Kleimeier, N. F., Abplanalp, M. J., Johnson, R. N., Gozem, S., Wandishin, J., Shingledecker, C. N., et al. (2021). Cyclopropenone (c-C₃H₂O) as a Tracer of the nonequilibrium chemistry mediated by galactic cosmic rays in interstellar ices. The Astrophysical Journal, 911(1): 24. doi:10.3847/1538-4357/abdec3.

Cite as: https://hdl.handle.net/21.11116/0000-0008-FE91-6

Abstract

While gas-phase astrochemical reaction networks nicely replicate the abundance of hydrogen-deficient organics like linear cyanopolyynes, pathways to complex organic molecules (COMs)—organic molecules with six or more atoms—have not been completely understood, with gas-phase models often significantly underestimating fractional abundances of the astronomically observed organics by orders of magnitude.
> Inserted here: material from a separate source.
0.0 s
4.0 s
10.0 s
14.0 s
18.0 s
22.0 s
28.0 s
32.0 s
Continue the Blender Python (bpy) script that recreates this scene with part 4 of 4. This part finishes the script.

Here, by exploiting cyclopropenone (c-C₃H₂O) as a tracer, laboratory experiments on the processing of an ice mixture of acetylene(C₂H₂) and carbon monoxide (CO) by energetic electrons coupled with astrochemical model simulations expose a previously poorly explored reaction class leading to COMs via galactic cosmic-ray-mediated nonequilibrium chemistry. These processes occur within interstellar ices at ultralow temperatures, but not through traditional radical–radical pathways on grain surfaces in the warm-up phase of the ices as hypothesized for the last decades, but more likely through barrierless excited state reactions during the irradiation.